Pour revoir une femme sur le ticket présidentiel, il faudra attendre Sarah Palin, en 2008, qui avait été choisie colistière du candidat républicain John McCain. Un peu plus tôt, la démocrate Hillary Clinton avait perdu l’investiture démocrate contre un certain Barack Obama.
Et même plusieurs années plus tard, ces femmes doivent encore gérer une couverture très genrée, axée sur l’apparence physique, leurs qualités personnelles et leur vie personnelle, souligne Mme Prémont.
Kamala Harris a réussi en 2020 ce que plusieurs avant elles ont échoué: celle de devenir la première femme vice-présidente. Et elle aspire maintenant à la plus haute fonction.
Un contexte pas si différent
Est-elle dans un contexte moins hostile, alors que les femmes sont maintenant plus présentes en politique? Mme Jalalzai note plusieurs améliorations, mais certaines choses restent.
«Quand je regarde le curriculum vitae politique de quelqu’un comme elle (Kamala Harris) et Donald Trump, je me demande: « Comment ça peut même être en général un concours »?», a-t-elle avancé.
Et encore aujourd’hui, les femmes ont peu de marge de manœuvre. «Les femmes doivent être fortes, mais pas trop fortes (…) On ne doit pas être trop émotive, mais on veut aussi être aimable», ajoute-t-elle.
Elle rappelle un épisode de campagne de Hillary Clinton en 2008, alors qu’elle avait montré ses émotions lors d’un arrêt de campagne au New Hampshire. Une électrice lui avait demandé: «Comment faites-vous? Comment faites-vous pour rester optimiste et si merveilleuse?»

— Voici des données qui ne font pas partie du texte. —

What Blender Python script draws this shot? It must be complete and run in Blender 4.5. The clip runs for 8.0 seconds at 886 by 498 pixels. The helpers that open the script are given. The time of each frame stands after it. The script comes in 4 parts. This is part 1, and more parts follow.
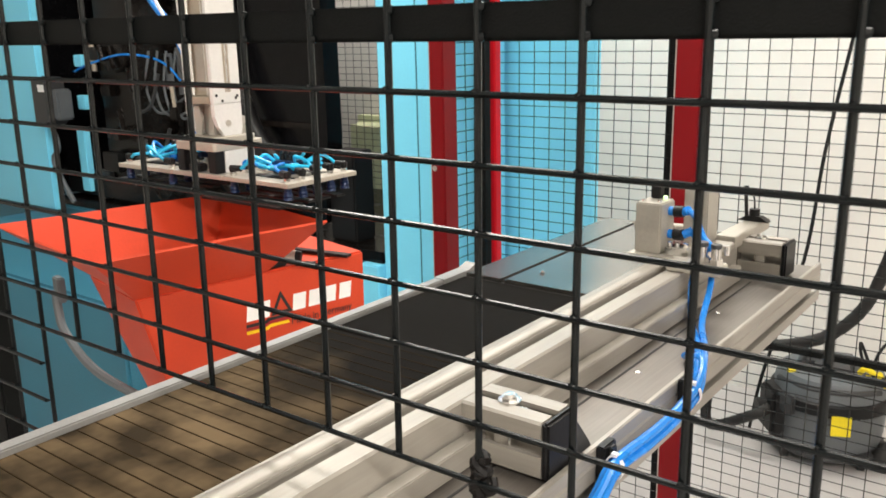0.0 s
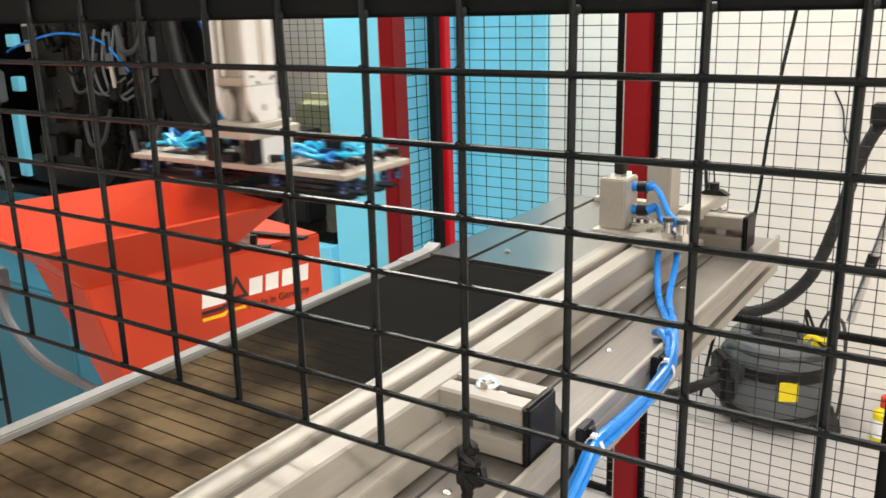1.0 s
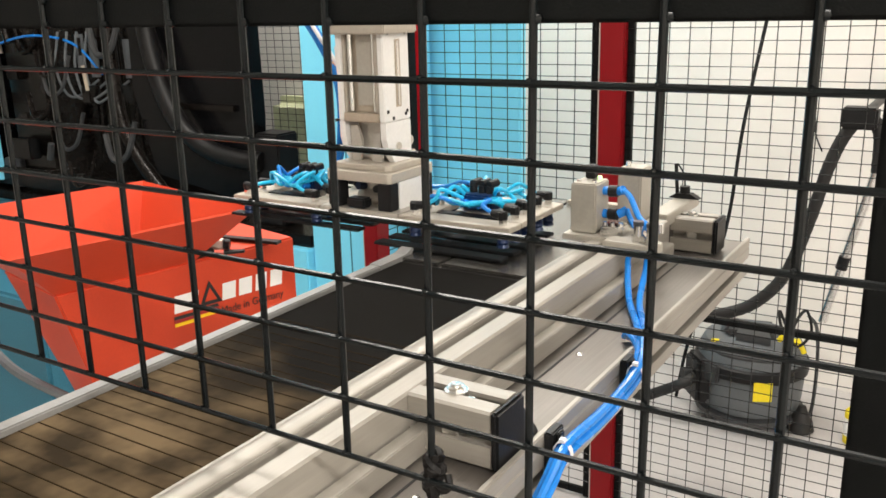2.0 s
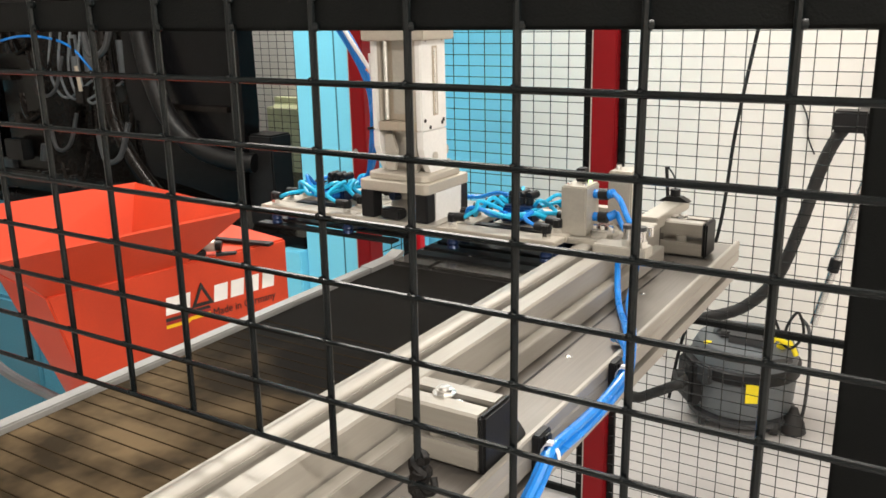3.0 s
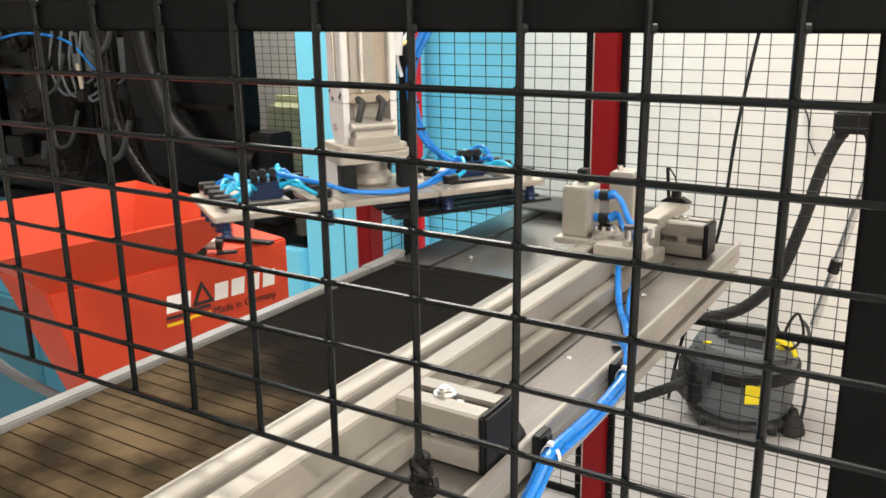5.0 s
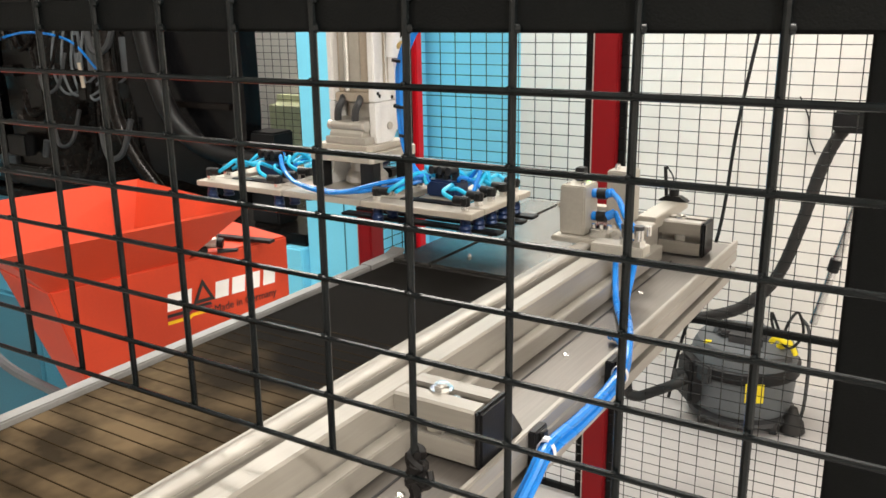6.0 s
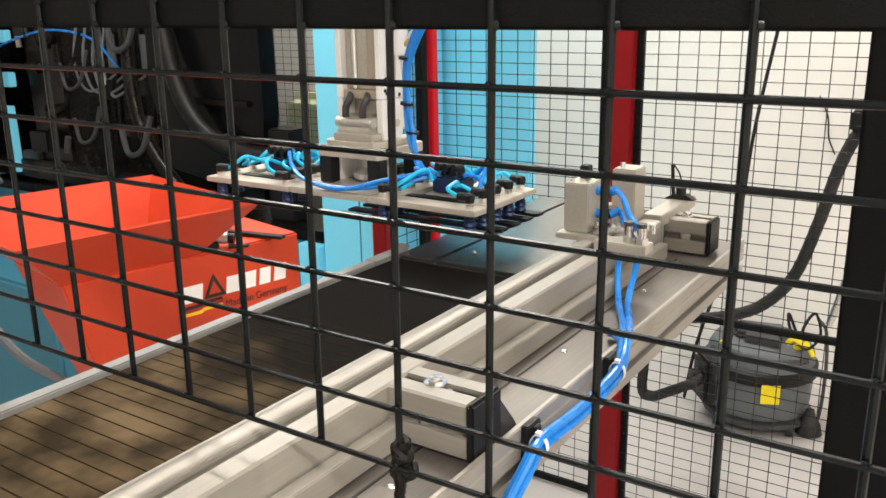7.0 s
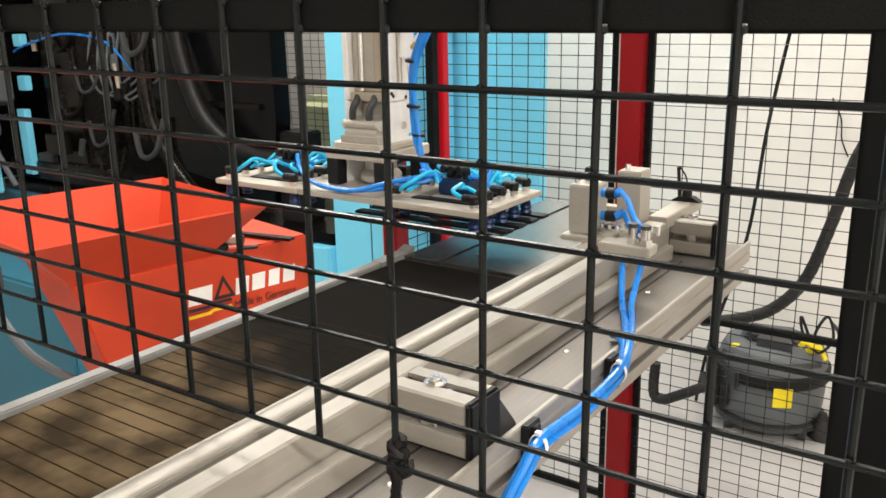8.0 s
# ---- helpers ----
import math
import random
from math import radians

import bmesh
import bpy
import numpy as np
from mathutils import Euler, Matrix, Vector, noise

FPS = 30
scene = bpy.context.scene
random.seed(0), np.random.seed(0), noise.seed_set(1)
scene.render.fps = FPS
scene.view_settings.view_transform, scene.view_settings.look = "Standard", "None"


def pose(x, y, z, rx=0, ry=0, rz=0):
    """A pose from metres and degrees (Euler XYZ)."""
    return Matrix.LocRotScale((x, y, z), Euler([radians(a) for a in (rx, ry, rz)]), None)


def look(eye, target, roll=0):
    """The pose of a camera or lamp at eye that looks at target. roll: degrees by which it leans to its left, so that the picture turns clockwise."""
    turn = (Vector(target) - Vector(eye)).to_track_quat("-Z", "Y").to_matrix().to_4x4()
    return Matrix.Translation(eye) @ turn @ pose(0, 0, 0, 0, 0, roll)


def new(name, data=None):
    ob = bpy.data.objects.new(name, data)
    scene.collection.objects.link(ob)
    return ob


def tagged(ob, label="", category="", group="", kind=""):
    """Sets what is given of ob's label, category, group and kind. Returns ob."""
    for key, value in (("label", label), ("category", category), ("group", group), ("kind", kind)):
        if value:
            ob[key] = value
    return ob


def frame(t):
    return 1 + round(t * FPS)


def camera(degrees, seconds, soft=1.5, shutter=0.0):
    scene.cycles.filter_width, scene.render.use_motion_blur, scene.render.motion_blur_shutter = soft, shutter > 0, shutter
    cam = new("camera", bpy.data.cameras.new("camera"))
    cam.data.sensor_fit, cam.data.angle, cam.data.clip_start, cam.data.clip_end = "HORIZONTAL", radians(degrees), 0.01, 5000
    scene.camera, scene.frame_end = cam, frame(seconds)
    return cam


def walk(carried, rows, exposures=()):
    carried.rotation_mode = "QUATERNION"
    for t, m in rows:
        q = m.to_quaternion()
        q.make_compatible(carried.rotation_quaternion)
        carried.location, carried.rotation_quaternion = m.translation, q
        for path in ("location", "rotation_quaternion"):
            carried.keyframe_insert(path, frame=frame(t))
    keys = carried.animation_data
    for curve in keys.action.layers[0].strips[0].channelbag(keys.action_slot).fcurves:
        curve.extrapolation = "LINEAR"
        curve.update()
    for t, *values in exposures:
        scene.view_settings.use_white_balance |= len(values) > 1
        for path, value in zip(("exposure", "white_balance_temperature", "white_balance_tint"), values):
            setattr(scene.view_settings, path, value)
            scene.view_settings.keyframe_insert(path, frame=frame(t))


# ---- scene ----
cam = camera(54.8, 8.0, 1.55, 0.5)
PATH = [
    (0, (0.2156, -0.3020, 1.3465), (-0.9707, 1.2317, 0.8562), -1.27),
    (0.1, (0.2081, -0.2989, 1.3452), (-0.9666, 1.2406, 0.8451), -1.36),
    (0.2, (0.2015, -0.2978, 1.3434), (-0.9584, 1.2514, 0.8387), -1.07),
    (0.3, (0.1971, -0.2982, 1.3433), (-0.9479, 1.2596, 0.8311), -0.90),
    (0.4, (0.1938, -0.2985, 1.3455), (-0.9356, 1.2654, 0.8174), -1.39),
    (0.5, (0.1925, -0.2982, 1.3454), (-0.9284, 1.2702, 0.8127), -1.65),
    (1, (0.1937, -0.2983, 1.3465), (-0.8878, 1.2934, 0.8017), -1.71),
    (1.5, (0.1989, -0.2970, 1.3486), (-0.8584, 1.3114, 0.8054), -1.68),
    (2, (0.1992, -0.2949, 1.3487), (-0.8408, 1.3255, 0.8075), -1.53),
    (3.5, (0.2049, -0.2941, 1.3510), (-0.8241, 1.3345, 0.8136), -1.28),
    (4, (0.2038, -0.2938, 1.3502), (-0.8256, 1.3345, 0.8127), -1.15),
    (4.5, (0.2026, -0.2938, 1.3509), (-0.8265, 1.3340, 0.8110), -1.05),
    (6, (0.2089, -0.2989, 1.3523), (-0.8233, 1.3259, 0.8095), -1.04),
    (6.5, (0.2161, -0.2949, 1.3509), (-0.8335, 1.3179, 0.8057), -0.99),
    (7, (0.2259, -0.2953, 1.3516), (-0.8451, 1.3032, 0.8061), -0.99),
    (7.5, (0.2334, -0.2967, 1.3542), (-0.8501, 1.2956, 0.8151), -1.07),
    (8, (0.2360, -0.2949, 1.3517), (-0.8620, 1.2876, 0.8129), -1.16),
]
walk(cam, [(t, look(eye, target, roll)) for t, eye, target, roll in PATH])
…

«J’ai tellement d’opportunités pour ce pays. Je ne veux juste pas nous voir basculer en arrière, vous savez?», avait répondu Mme Clinton, la voix visiblement étranglée par l’émotion.
À l’époque, cela avait fait beaucoup jaser. Voici comment le quotidien britannique The Guardian parlait de ce moment: «C’était le moment décisif de la course électorale du New Hampshire: Hillary Clinton, la reine du contrôle glacial du Parti démocrate, se sentait submergée d’émotion.»
Karine Prémont croit elle aussi que certaines choses n’ont pas changé, rappelant que le rire de Kamala Harris a fait l’objet de beaucoup de discussions. Son adversaire républicain l’a d’ailleurs déjà surnommée «Laughing Kamala» («Kamala qui rit»).
«On lui reproche des choses qui sont un peu hors de son contrôle. Elle rit trop, elle rit trop fort, elle rit d’une telle façon plutôt que telle autre», a-t-elle expliqué.
«Je pense que tant que ce ne sera pas chose faite (qu’une femme soit élue), ça va être difficile de penser que les Américains sont prêts ou sont passés à autre chose», a-t-elle ajouté.